A unanimous Supreme Court on Wednesday bolstered the rights of millions of learning-disabled students in a ruling that requires public schools to offer special education programs that meet higher standards. The court struck down a lower standard endorsed by President Donald Trump’s nominee to the high court.
Chief Justice John Roberts said that it is not enough for school districts to get by with minimal instruction for special-needs children. The school programs must be designed to let students make progress in light of their disabilities.
The ruling quickly led to tough questions at the confirmation hearing of Supreme Court nominee Neil Gorsuch. Democratic Sen. Dick Durbin of Illinois said the high court had just tossed out a standard that Gorsuch himself had used in a similar case that lowered the bar for educational achievement.
In its ruling, the Supreme Court sided with parents of an autistic teen in Colorado who said their public school did not do enough to help their son make progress. They sought reimbursement for the cost of sending him to private school.
The case helps clarify the scope of the Individuals with Disabilities Education Act, a federal law that requires a “free and appropriate public education” for disabled students. Lower courts said even programs with minimal benefits can satisfy the law.
Roberts said the law requires an educational program “reasonably calculated to enable a child to make progress appropriate in light of the child’s circumstances.” He did not elaborate on what that progress should look like, saying it depends on the “unique circumstances” of each child. He added that there should also be deference to school officials.
“When all is said and done, a student offered an educational program providing merely more than de minimis progress from year to year, can hardly be said to have been offered an education at all,” Roberts said. “For children with disabilities, receiving instruction that aims so low would be tantamount to sitting idly awaiting the time when they were old enough to drop out.”

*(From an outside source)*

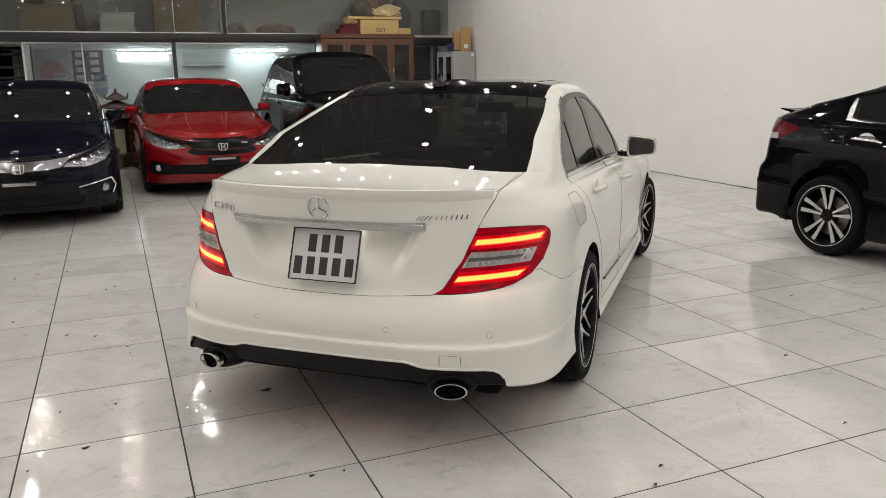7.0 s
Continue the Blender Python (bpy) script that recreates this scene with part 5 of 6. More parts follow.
def black_sedan(m):
    car = tagged(empty("car", m), "glossy black sedan with chrome door handles and window line", "car")
    bm, tree = shell(loft(BLACK_RINGS, [[(-1.0, 0.78), (-0.75, 0.86), (-0.45, 0.94), (-0.1, 0.99), (0.2, 1.0), (1.6, 1.0), (2.6, 0.985), (3.7, 0.94)]] * 14 + [NO_TAPER] * 6))
    arches(bm, (0, 2.70), 0.335, 0.36)
    wind = [(0.0, 1.0), (0.45, 0.99), (0.70, 0.965), (0.67, 1.08), (0.58, 1.31), (0.50, 1.34), (0.0, 1.37)]
    f = cut(bm, mirrored(wind), "y", lambda c, n: n.y > 0.15 and 1.1 < c.y < 2.3)
    part("windscreen", seam(take(bm, f), 0.001, 0.004, -0.004), M_TINT, car)
    rg = [(0.0, 1.10), (0.60, 1.08), (0.55, 1.28), (0.0, 1.33)]
    f = cut(bm, mirrored(rg), "y", lambda c, n: n.y < -0.1 and -0.6 < c.y < 0.25)
    if f:
        part("rear_window", seam(take(bm, f), 0.001, 0.004, -0.004), M_TINT_DARK, car)
    for s in (1, -1):
        dlo = [(0.04, 1.060), (0.042, 1.200), (0.087, 1.225), (0.24, 1.266), (0.383, 1.296), (0.70, 1.338), (0.983, 1.354), (1.275, 1.350), (1.52, 1.21), (1.75, 1.02), (1.78, 0.972), (1.31, 0.990), (0.70, 1.016)]
        side_glass(car, bm, tree, s, dlo, [("quarter_window", [(0.115, 1.072), (0.36, 1.050), (0.36, 1.272), (0.24, 1.245), (0.115, 1.208)]), ("rear_door_window", [(0.385, 1.048), (0.93, 1.020), (0.93, 1.335), (0.70, 1.322), (0.385, 1.278)]), ("front_door_window", [(1.04, 1.015), (1.66, 0.995), (1.49, 1.19), (1.26, 1.328), (1.04, 1.336)])], chrome=[(0.04, 1.056), (0.35, 1.034), (0.70, 1.012), (1.31, 0.985), (1.77, 0.968)])
        tip = [on_body(tree, a, b, "x", s) for a, b in ((0.040, 1.052), (0.16, 1.046), (0.084, 1.068), (0.078, 1.204), (0.060, 1.204), (0.040, 1.15))]
        b = shaped([p + n * 0.008 for p, n in tip] + [p - n * 0.005 for p, n in tip], [tuple(range(6)), tuple(range(11, 5, -1))] + [(i, i + 6, (i + 1) % 6 + 6, (i + 1) % 6) for i in range(6)])
        bmesh.ops.recalc_face_normals(b, faces=b.faces)
        part("chrome_corner", b, M_SATIN, car, smooth=15)
        part("rain_visor", strip_on(tree, [(0.10, 1.243), (0.383, 1.314), (0.70, 1.355), (1.0, 1.370), (1.275, 1.366)], "x", 0.012, s, 0.008), M_GLOSSBLACK, car)
        mid = [(0.93, 0.28), (0.98, 0.55), (1.0, 0.80), (0.98, 0.985)]
        d = door_panel("front_door", car, bm, mid + [(1.70, 0.93), (1.95, 0.80), (2.0, 0.55), (1.93, 0.25)], s, M_BLACK, 1.0)
        door_handle(d, tree, 1.25, 0.835, s, M_CHROME, 0.24)
        side_mirror(d, 0.94 * s, 1.55, 0.99, s, M_BLACK, 0.19, 0.13)
        d = door_panel("rear_door", car, bm, [(0.06, 1.03), (0.10, 0.85), (0.25, 0.68), (0.36, 0.50), (0.38, 0.28)] + mid, s, M_BLACK, 1.06)
        door_handle(d, tree, 0.27, 0.918, s, M_CHROME, 0.24)
        tl = [(-1.1, 0.862), (-0.80, 0.862), (-0.50, 0.882), (-0.39, 0.93), (-0.335, 0.968), (-0.40, 0.99), (-0.60, 1.022), (-1.1, 1.035)]
        f = cut(bm, tl, "x", lambda c, n: c.x * s > 0.30 and c.y < -0.2)
        lb = take(bm, f)
        ff = cut(lb, [(-1.1, 0.84), (-0.52, 0.84), (-0.545, 0.924), (-1.1, 0.924)], "x", lambda c, n: True)
        white = take(lb, ff)
        lamp = part("tail_lamp", seam(lb, 0.001, 0.01, 0.003), M_LENS_RED, car, "unlit red tail lamp")
        if len(white.faces):
            part("reversing_lens", seam(white, 0.0, 0.006, 0.002), M_CLEAR, lamp)
    sp = []
    for k in range(21):
        x = -0.56 + 1.12 * k / 20
        p, n = on_body(tree, x, -0.80 + 0.16 * (x / 0.56) ** 2, "z")
        sp.append((x, -0.80 + 0.16 * (x / 0.56) ** 2, p.z))
    vs, fs = [], []
    for x, y, z in sp:
        for dy, dz in ((0.20, 0.0), (0.02, 0.035), (-0.08, 0.045), (-0.085, 0.036), (0.02, 0.010)):
            vs.append((x, y + dy, z + dz))
    for k in range(20):
        for j in range(5):
            i = (j + 1) % 5
            fs.append((k * 5 + j, k * 5 + i, k * 5 + i + 5, k * 5 + j + 5))
    fs += [(0, 1, 2, 3, 4), (100, 101, 102, 103, 104)]
    b = shaped(vs, fs)
    bmesh.ops.recalc_face_normals(b, faces=b.faces)
    part("boot_spoiler", b, M_BLACK, car)
    f = cut(bm, [(-1.2, 0.0), (-1.2, 0.36), (-0.9, 0.40), (-0.6, 0.42), (-0.40, 0.36), (-0.36, 0.0)], "x", lambda c, n: c.y < -0.34)
    if f:
        part("bumper_insert", seam(take(bm, f), 0.0, 0.01, -0.003), M_TRIM, car, "matt black lower bumper")
    f = cut(bm, [(-1.2, 0.0), (-1.2, 0.862), (-0.62, 0.862), (-0.53, 0.81), (-0.42, 0.70), (-0.31, 0.57), (-0.31, 0.0)], "x", lambda c, n: c.y < -0.25)
    part("rear_bumper", seam(take(bm, f)), M_BLACK, car)
    part("body", seam(bm, 0.0015, 0.02), M_BLACK, car)
    part("underbody", box(-0.64, 0.64, -0.60, 3.2, 0.18, 0.32, 0.03), M_DARK, car)
    part("exhaust", tube([(0.45, -0.80, 0.24), (0.45, -0.3, 0.26)], 0.03, 12), M_STEEL, car)
    cabin(car, 0.90, -0.10, 0.66, dash=1.6)
    for y in (0, 2.70):
        for s in (1, -1):
            wheel(car, 0.772 * s, y, 0.316, 0.232, 0.215, s, 10, "paired")
            arch_liner(car, y, 0.335, 0.372, 0.5 * s, (0.76 if y == 0 else 0.82) * s)
    return car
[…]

At Gorsuch’s hearing, Durbin said the nominee had gone beyond the standards of his own appeals court by adding the word “merely” in his 2008 opinion approving the “de minimis” — or minimum — standard for special needs education. Durbin suggested that Gorsuch had lowered the bar even more.
Gorsuch, handed a copy of the ruling during a break on the third day of his hearings, noted that his panel reached its decision unanimously based on a 10-year-old precedent.
Durbin also said Gorsuch had ruled against disabled students in eight out of 10 cases dealing with the IDEA.
“To suggest I have some animus against children, senator, would be a mistake,” Gorsuch said.
Later, Sen. Amy Klobuchar, D-Minn., pressed Gorsuch again, saying he added the word “merely” to the standard “to make it even more narrow.”
Gorsuch responded: “I disagree.”
Disability advocacy groups argued that schools must offer more than the bare minimum of services to children with special needs.
The ruling does not go as far as the parents wanted. They had argued that educational programs for disabled students should meet goals “substantially equal” to those for children without disabilities. Roberts rejected that standard, saying it was “entirely unworkable.”
The court’s decision to require a more demanding test for progress has major implications for about 6.4 million disabled students who want to advance in school and rely on special programs to make that happen. School officials had cautioned that imposing higher standards could be too costly for some cash-strapped districts. They warned that it could also lead parents to make unrealistic demands.
The case involved a boy known only as Endrew F. who attended public school outside Denver from kindergarten through fourth grades. He was given specialized instruction to deal with his learning and behavioral issues.
But Endrew’s parents decided to send him to private school in 2010 after complaining about his lack of progress. They asked the school district to reimburse them for his tuition — about $70,000 a year — on the basis that public school officials weren’t doing enough to meet their son’s needs.
The Colorado Department of Education denied their claim, saying the school district had met the minimum standards required under the law. The federal appeals court in Denver upheld that decision, ruling that the school district satisfied its duty to offer more than a “de minimis” effort.
Disability advocacy groups cheered the ruling, saying it raises the expectations for learning-disabled students.
“It is now clear that schools must provide students with disabilities with the supports they need to help them achieve meaningful and substantive educational goals,” said Ira Burnim, legal director at the Bazelon Center for Mental Health Law.
Francisco Negron, general counsel of the National School Boards Association, said the court had issued a “measured” decision “that isn’t really upsetting the apple cart.” He said it would lead to schools more carefully tracking the progress of special needs students. But he praised the court for saying it would defer to the judgment of educational officials.